Dr. Ermentrout is interested in the applications of nonlinear dynamics to biological problems. His main focus is in the area of mathematical neuroscience, where he tries to understand the patterns of activity in networks of neurons. Dr. Ermentrout models recurrent activity, waves, and oscillations in a variety of neural systems, including olfaction (sense of smell), rat whisker barrels, cortical slices, and working memory. He is also interested in problems from physiology, immunology, and cell biology, all of which he has modeled with students and postdocs.
Prof. Constantine Research
Gregory Constantine contributes to the planning of scientific experiments, and is using data to build a wide range of data-driven statistical models. Such models may include nonparametric as well as parametric mechanistic ones, probabilistic Bayesian and neuro-network models, predictive parametric models, and models driven by discrete mathematics techniques. His activities involve also the fit of dynamical discrete system models, such as systems of ordinary difference or differential equations, to experimental data for parameter estimation, validation and calibration.

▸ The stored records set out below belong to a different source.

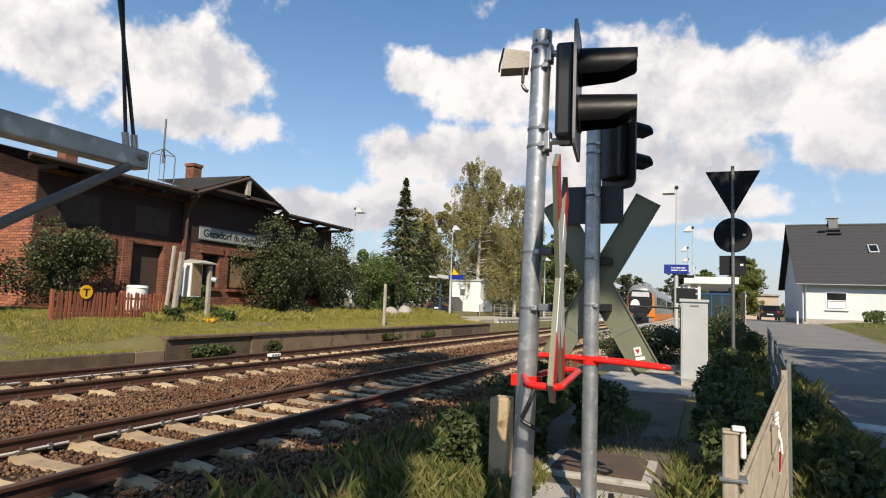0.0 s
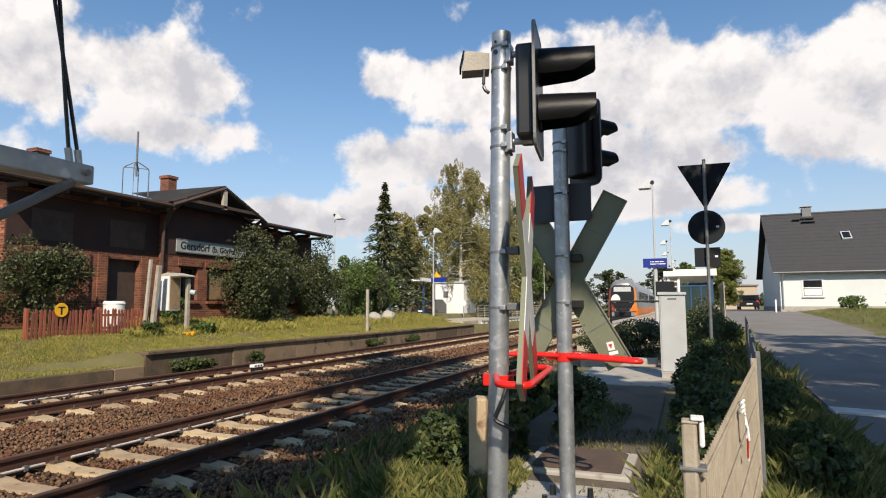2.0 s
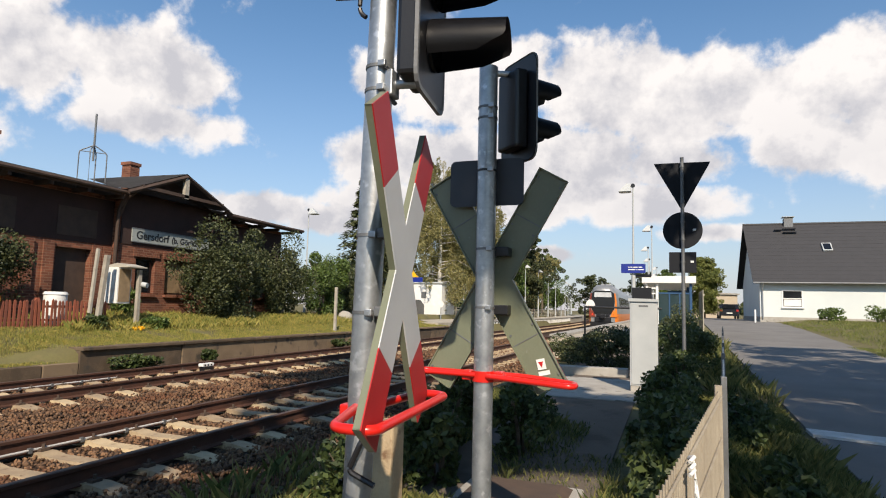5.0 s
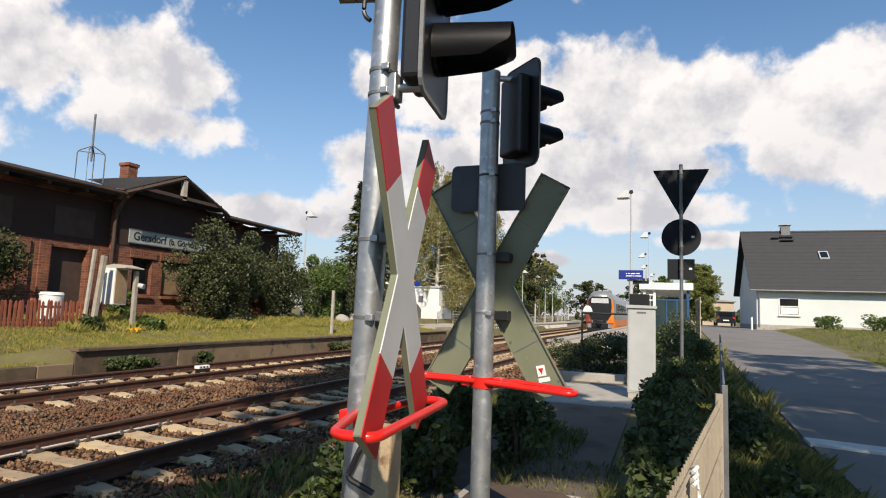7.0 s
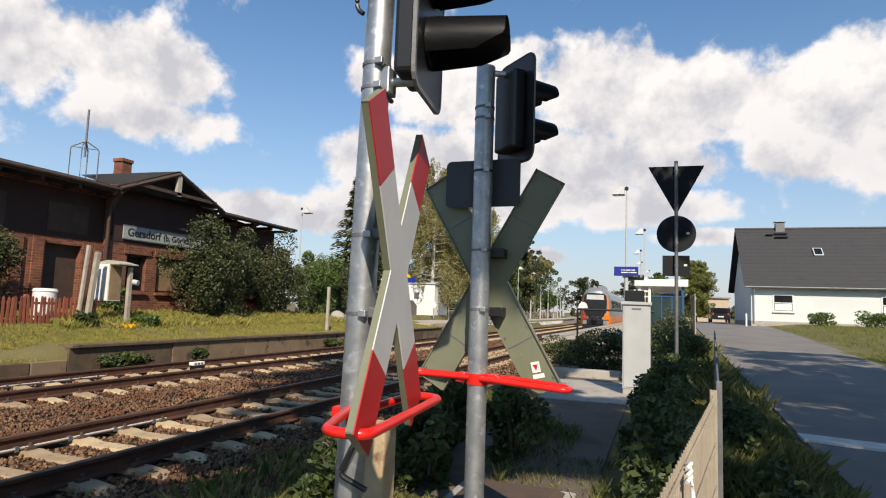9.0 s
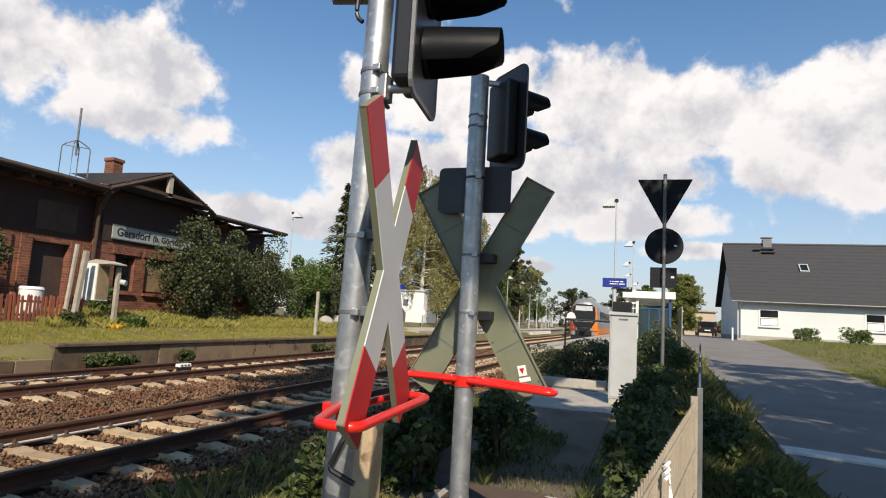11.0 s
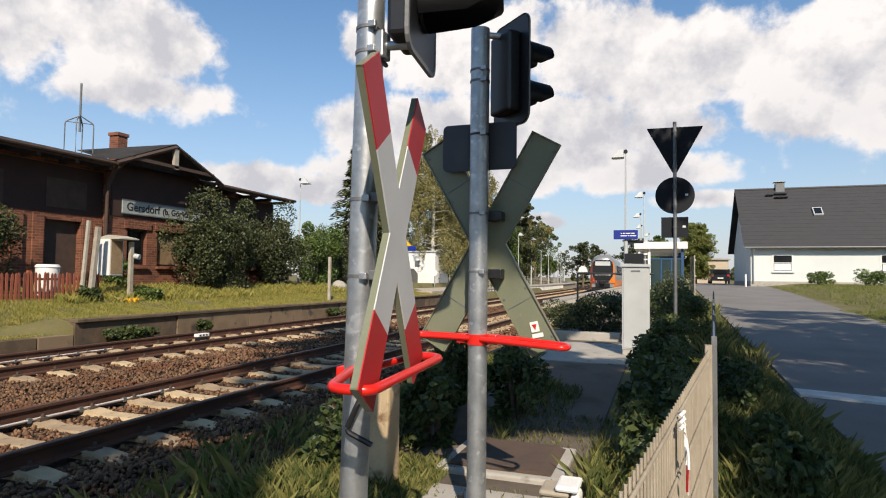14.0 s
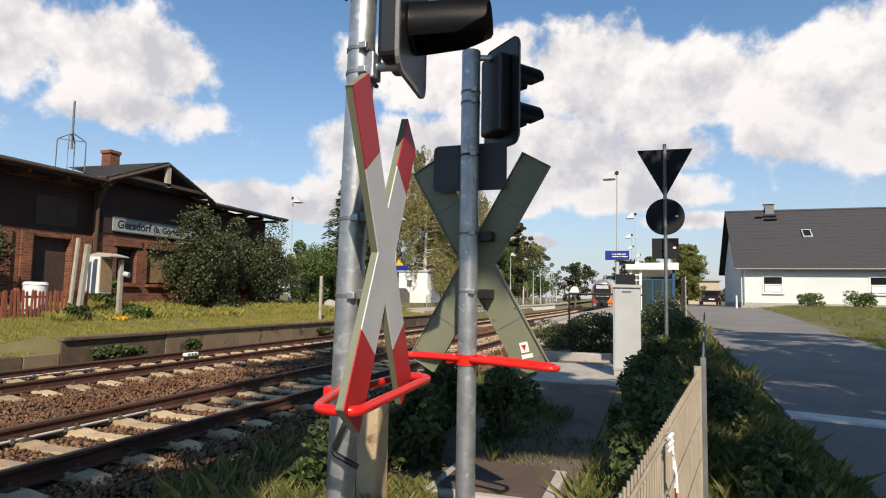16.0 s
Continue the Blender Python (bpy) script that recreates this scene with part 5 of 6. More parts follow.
def station_yard():
    f = thing("picket_fence", "faded red-brown wooden picket fence in the grass", "fence")
    rng = random.Random(2)
    ya, yb = 9.6, 13.35
    n = 38
    for k in range(n):
        y = ya + (yb - ya) * k / (n - 1)
        x = -8.5
        z = float(ground_z(x, y))
        h = 0.66 + rng.uniform(-0.03, 0.04)
        bm = slab([(-0.03, -0.03), (0.03, -0.03), (0.03, h - 0.04), (0, h), (-0.03, h - 0.04)], "x", 0, 0.018)
        bm.transform(pose(x, y, z, rng.uniform(-2.5, 2.5), 0, 0))
        part("picket", bm, REDWOOD, f)
    for h in (0.15, 0.48):
        part("fence_rail", box(-8.53, -8.503, ya, yb, float(ground_z(-8.5, 12)) + h, float(ground_z(-8.5, 12)) + h + 0.06), REDWOOD, f)
    for y in (9.62, 11.5, 13.3):
        part("fence_post", box(-8.62, -8.535, y - 0.04, y + 0.04, 0.4, float(ground_z(-8.5, y)) + 0.72), REDWOOD, f)
    ys = thing("yellow_sign", "round yellow sign with a black T on the picket fence", "sign")
    part("disc", tube([(-8.46, 10.38, 1.44), (-8.45, 10.38, 1.44)], 0.17, seg=28), YELLOW, ys)
    part("letter_bar", box(-8.449, -8.445, 10.29, 10.47, 1.49, 1.52), BLACK, ys)
    part("letter_bar", box(-8.449, -8.445, 10.36, 10.40, 1.33, 1.49), BLACK, ys)
    tank = thing("white_tank", "white plastic tank behind the picket fence", "tank")
    part("tank", tube([(-8.95, 12.25, 0.7), (-8.95, 12.25, 1.6)], 0.27, seg=24), WHITE, tank, smooth=True)
    part("lid", tube([(-8.95, 12.25, 1.6), (-8.95, 12.25, 1.67)], 0.29, seg=24, r_end=0.25), WHITE, tank, smooth=True)
    for x, y, z1, lean, w in ((-8.42, 12.78, 2.85, 4, 0.04), (-8.34, 12.98, 2.7, 5, 0.06)):
        p = thing("timber_post", "pale weathered timber post leaning slightly", "post")
        bm = box(-w, w, -w, w, -0.1, z1 - 0.6, bevel=0.01)
        bm.transform(pose(x, y, 0.6, -lean, 0, 0))
        part("timber", bm, PALEWOOD, p)
    b = thing("notice_cabinet", "white notice cabinet on a post with a small roof", "notice cabinet")
    part("post", box(-8.25, -8.15, 14.08, 14.18, 0.5, 2.35), PALEWOOD, b)
    part("case", box(-8.85, -8.4, 13.6, 14.05, 1.4, 2.4, bevel=0.01), WHITE, b)
    part("front_panel", box(-8.399, -8.385, 13.64, 14.01, 1.45, 2.36), BOARD, b, "beige board front")
    part("cabinet_roof", slab([(-8.95, 2.4), (-8.05, 2.4), (-8.05, 2.43), (-8.5, 2.52), (-8.95, 2.43)], "y", 13.62, 14.25), PALEWOOD, b)
    part("lamp_housing", tube([(-8.15, 14.2, 1.95), (-8.0, 14.24, 1.92)], 0.075, seg=12), GREY, b, smooth=True)
    for y, x, z, s in ((13.9, -7.7, 0.62, 1.0),):
        c = thing("yellow_flowers", "clump of yellow flowers in the grass", "flowers")
        rng2 = np.random.default_rng(1)
        V, F = leaf_cloud(rng2, 90, (x, y - 0.1, z + 0.12), (0.16, 0.2, 0.09), 0.035)
        from_arrays("blossoms", V, F, YELLOW, c)
    gp = thing("grass_post", "plain grey wooden post in the grass", "post")
    part("timber", box(-6.55, -6.45, 22.05, 22.15, 0.4, 2.2, bevel=0.01), PALEWOOD, gp)
    for k, (x, y, r) in enumerate(((-8.6, 26.6, 0.35), (-8.7, 28.2, 0.4))):
        st = thing("boulder", "pale granite boulder in the grass", "boulder", "boulders by the old platform")
        bm = bmesh.new()
        bmesh.ops.create_icosphere(bm, subdivisions=3, radius=r)
        for v in bm.verts:
            v.co *= 1 + 0.25 * noise.noise(v.co * 2.5 + Vector((k, 0, 0)))
            v.co.z *= 0.8
        bm.transform(pose(x, y, float(ground_z(x, y)) + r * 0.45))
        part("stone", bm, CONCRETE, st, smooth=True)


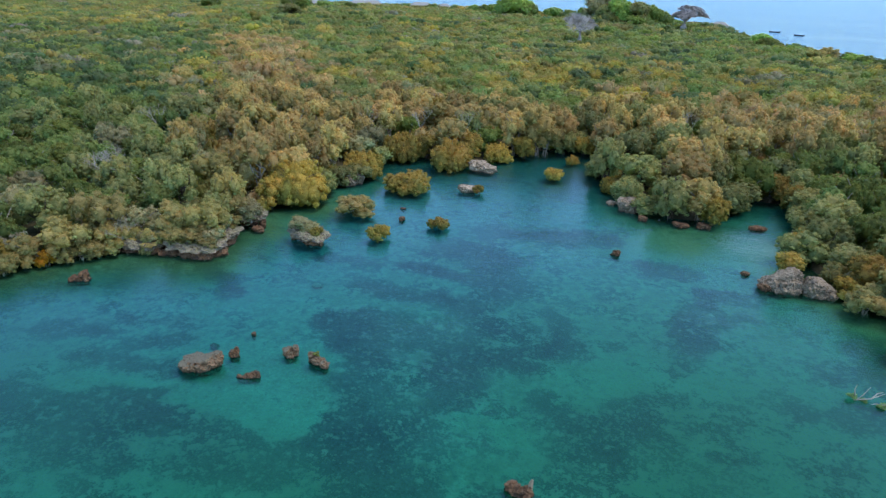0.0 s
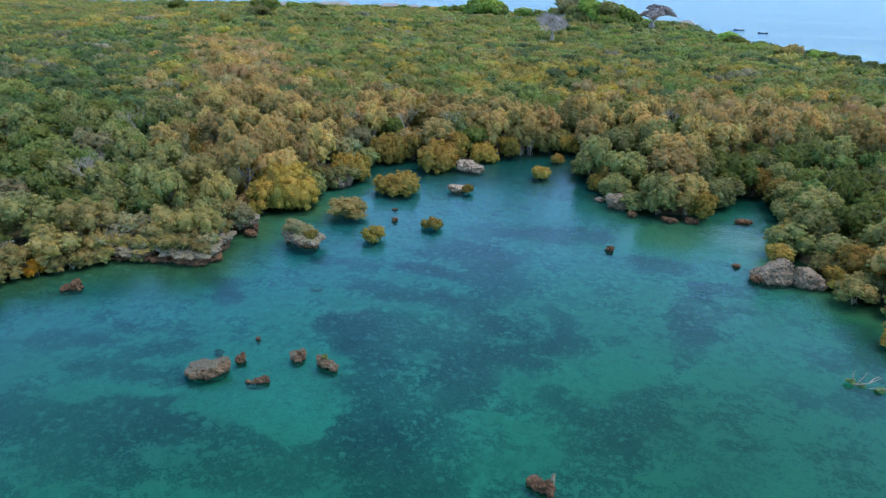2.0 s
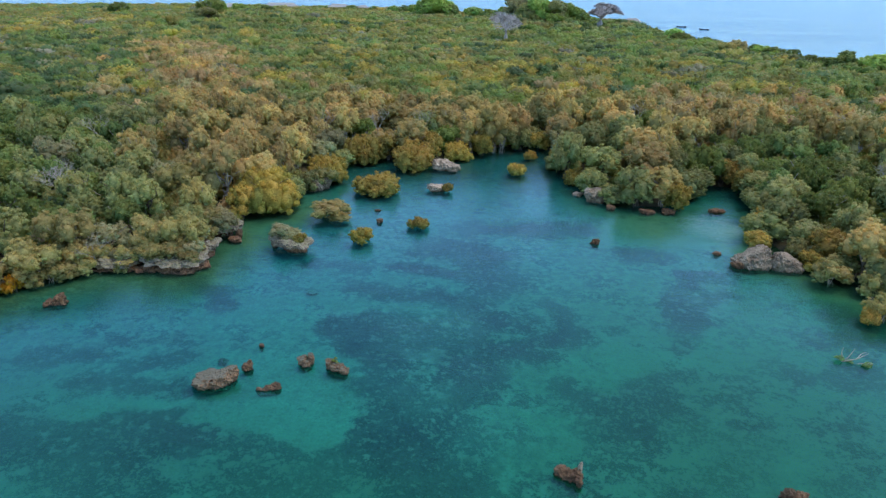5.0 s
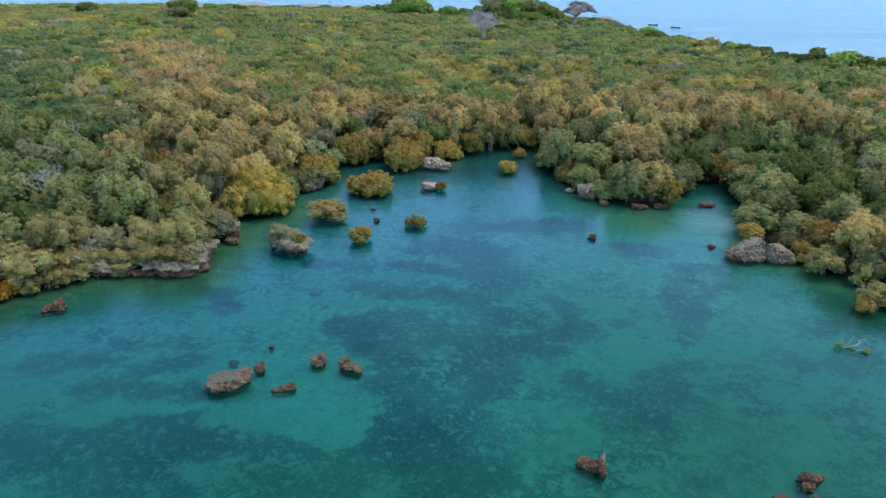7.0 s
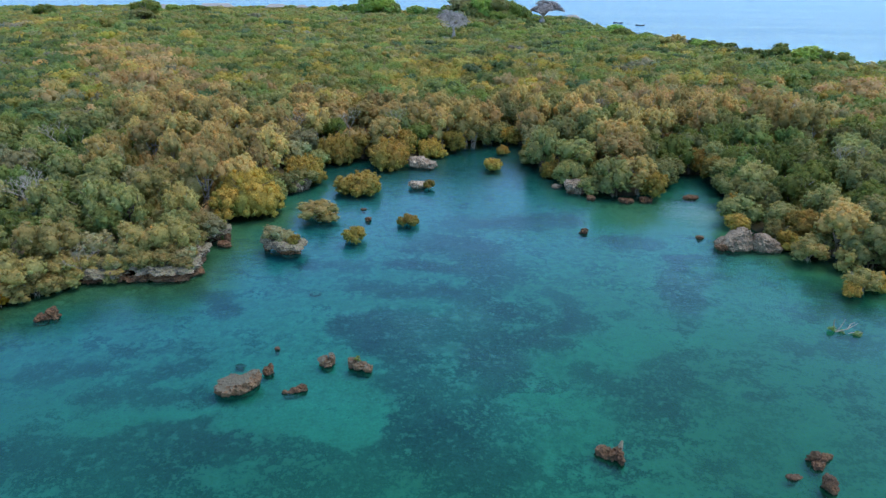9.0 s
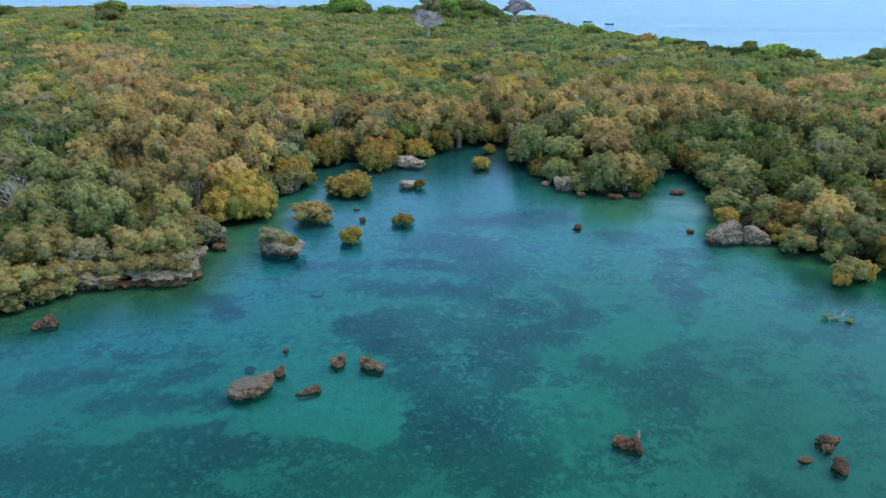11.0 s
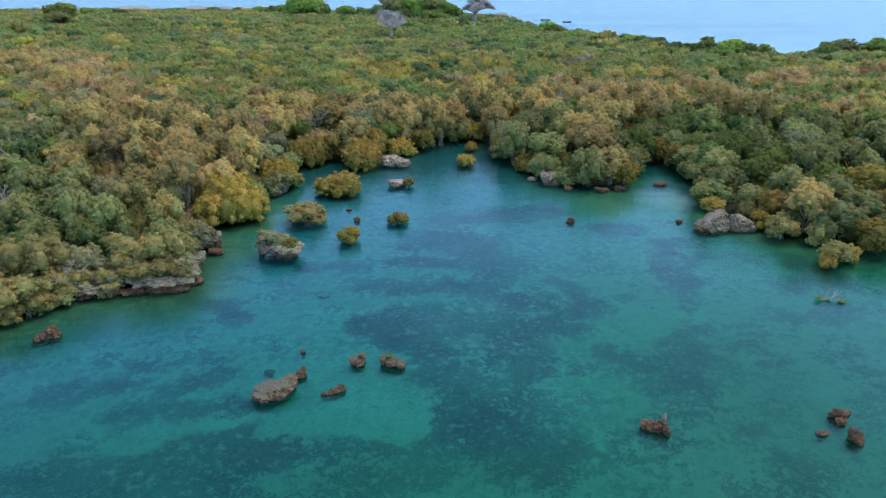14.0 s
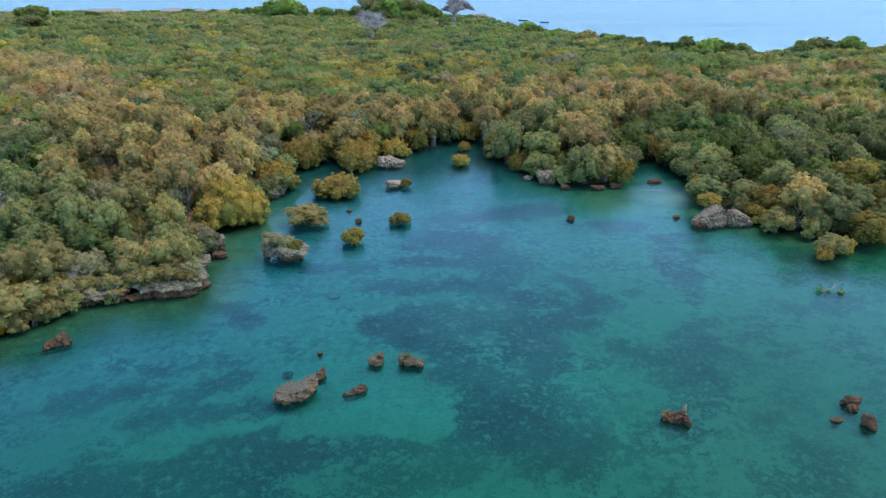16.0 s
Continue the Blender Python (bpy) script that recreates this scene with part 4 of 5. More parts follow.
def shelf(x, y, w, d, z, h, label, seed, turn=0.0, feet=(), name="rock_shelf", cap=MOSSY_ROCK, foot=RUST_ROCK):
    """An undercut slab of limestone: a cap of thickness h at height z on darker feet."""
    root = new(name)
    root.matrix_world = pose(x, y, 0, 0, 0, turn)
    rock(0, 0, w, d, h * 0.75, cap, "", seed, 0, 0.0, h * 0.7, 0.34, "cap", 5, z, 2.4, root)
    for i, (fx, fy, fw, fd) in enumerate(feet):
        rock(fx, fy, fw, fd, z + 0.1, foot, "reddish-brown worn foot", seed + 40 + i, 0, 0.1, 0.9, 0.3, "foot", 4, 0, 2.0, root)
    return tagged(root, label, "rock")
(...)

Dr. Rubin works on both theoretical and applied problems coming from neuroscience, as well as on inflammation and related medical issues, in collaboration with students, postdocs, and medical school faculty. In the neuroscience area, Dr. Rubin's research focuses on transitions in activity patterns in respiratory pacemaker networks, tremor and deep brain stimulation for movement disorders such as Parkinson's disease, spike-timing dependent synaptic plasticity, and traveling waves in neuronal media. Many of his projects fall into the general theme of spatio-temporal pattern formation in coupled cell networks.
Dr. Swigon works in molecular biology, with a focus on quantification of the relation between the sequence, mechanical properties, and biological function of intracellular components. He has developed micromechanical models of DNA and protein elasticity that combine atomic-scale and continuum mechanics approaches with recent advances in computational chemistry and employ information obtained by x-ray crystallography, single-molecule manipulation, and other experimental techniques.